On the north-eastern edge of the excavated area, the House of the Silver Wedding (its name is nothing to do with Pompeiians, but rather alludes to its excavation in 1893, the year of the twenty-fifth wedding anniversary of King Umberto I and Margherita of Savoy) is a grand domus dating to the second century BCE, but bearing decorations from the early first century CE. Aristocratic and antique at the time of the eruption, wall decorations of painted stucco in the atrium emulate coloured marbles and other stones.

In the dining room columns plastered and painted to allude to Egyptian porphyry support a sort of masonry canopy—as if it were a room within a room—and paintings move away from the traditional evocation of marble cladding to more modern fresco decorations with painted columns and bracketed ledges three quarters of the way up the wall giving the illusion of space opening out beyond the room. The floor is a restrained black and white mosaic, the tiny size of the tiles quietly speaking of its quality.

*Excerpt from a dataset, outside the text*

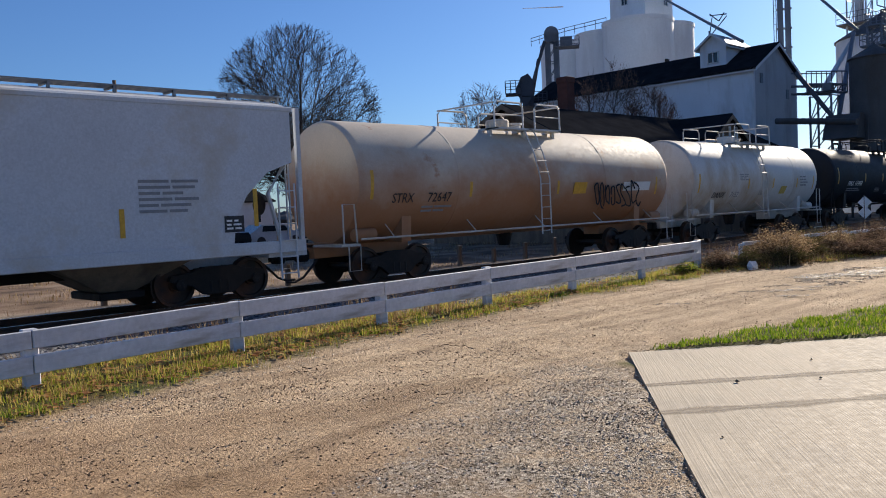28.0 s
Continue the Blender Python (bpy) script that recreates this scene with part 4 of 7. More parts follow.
c = lumber_car("dark red centre-beam flat car loaded with white-wrapped lumber", 102.2, 22.4, m_red_oxide, (2.9, 2.75, 2.5, 2.75, 2.9, 2.9, 2.9, 2.85), gap_at=10.9, seed=3)
write("CN", 3.0, -1.575, 0.92, 0.24, m_letter_white, c)
write("623", 4.3, -1.575, 0.92, 0.24, m_letter_white, c)
write("312", 5.4, -1.575, 0.92, 0.24, m_letter_white, c)
gondola_car("black ribbed gondola car with white markings", 126.75, 19.4)
c = lumber_car("black centre-beam flat car loaded with white-wrapped lumber", 147.5, 22.55, m_gondola, (1.2, 3.9, 4.38, 3.7, 3.64, 3.36, 2.3), seed=5)
write("CBRY", 3.5, -1.575, 0.92, 0.24, m_letter_white, c)
write("2102", 5.2, -1.575, 0.92, 0.24, m_letter_white, c)
c = lumber_car("dark brown centre-beam flat car loaded with white-wrapped lumber", 172.2, 22.15, m_red_oxide, (3.7, 3.7, 3.85, 3.7, 4.6, 2.6), seed=8)
write("ATW", 3.2, -1.575, 0.92, 0.24, m_letter_white, c)
bars(5.0, -1.575, 1.1, 0.8, 0.2, 1, m_letter_white, c, 14)

c = hopper_car("pale grey covered hopper car with green outlined graffiti", 195.8, 20.4, m_hop_grey, 2.74, 1.82, CUT_ROUND, 4)
write("NCIX", 2.4, -1.59, 2.48, 0.32, m_letter_black, c, 0.95)
write("8075", 2.42, -1.59, 2.02, 0.32, m_letter_black, c, 1.0)
bars(2.2, -1.59, 1.72, 2.1, 0.24, 2, m_letter_black, c, 15)
for x, z, h in ((1.75, 1.5, 0.95), (4.6, 1.5, 0.5), (13.4, 1.45, 0.4), (18.6, 1.5, 0.7)):
    stripe(x, -1.59, z, 0.09, h, c)
lettered(6.95, -1.6, 1.15, 4.3, 0.95, "CST", "mint", "black", c, 31, thick=0.2, glow="leaf", shine="white", slant=0.2)
scrawl(13.5, -1.6, 1.5, 2.4, 0.4, 6, "blue", "blue", c, 32, thick=0.04)
bars(15.1, -1.59, 2.65, 1.0, 0.5, 6, m_letter_black, c, 16)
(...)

The decorations can be seen as analogous to the House of Augustus on the Palatine Hill: wealthy Romans emulating Imperial style on a slight delay. There are also traces of the bases of an interior “canopy” in a ground floor fountain room at the house of Augustus.
Not far from the House of the Silver Wedding we find the joyous, raucous antithesis to such tight-lipped aristocratic restraint. The House of the Vettii greets its visitors with a bawdy painting of Priapus, weighing his, well, vast member. Fond as the Romans were of apotropaic phalluses (has there been a band called the Apotropaic Phalluses? If not, why not?) we can imagine this extravagant display of virility and wealth at the front door would have had the Silver Wedding folk wincing. From the quiet whispering of old money here we enter a glorious palace of bling.
The house was decorated in the wake of the earthquake which hit Pompeii in 62CE, a rumbling which who could have imagined would herald the cataclysm seventeen years later. It belonged to Aulus Vettius Conviva and Aulus Vettius Restitutus, freedmen who went all out to advertise the wealth they had built up.
Just off the atrium we see decorations both architectural and mythological, a more modern fusion of the type seen at Nero's Golden House, a distinct move away from Augustan restraint.
Here Pentheus, King of Thebes, is torn limb from limb by female followers of Dionysius in punishment for his imprisonment of the god while on either side elaborate architectural decorations are realised with exquisite detail and fine perspective.
Joyful details abound in the atrium, one of my favourites is a putto waterskiing on the back of crab, and beyond is an exquisite peristyle garden, carefully planted according to literary and archeological sources.
Off the garden a dining room offers, to my mind, some of the most delightful painted vignettes of all of Pompeii:
Here some rather Midsummer Night’s Dream fairies—Peaseblossom, Moth and Mustard seed, I’d hazard—gather petals;
another fairy whom I shall assume, anachronistically, to be Cobweb sits grumpily on an elegant stool while putti engage is some potion-mixing or suchlike;
determined putti bash metal into shape (perhaps?), below a refined peacock;
and, one of my favourites, gilded elephants (possibly painted by someone who’d never met an elephant) support a candelabrum.
I think we can safely say that the up-to-the-minute bling of the House of the Vettii will have been looked down upon by the Silver Wedding people, but I certainly know where I’d have preferred to go to a party.
Saluti from Roma,
Agnes
Thank you for this fabulous postcard and for sharing your photos of the whimsical putti! The putto waterskiing on the back of the crab made me laugh.
what a marvelous and informative post, thank you. I especially like the explanations about the adorable putti!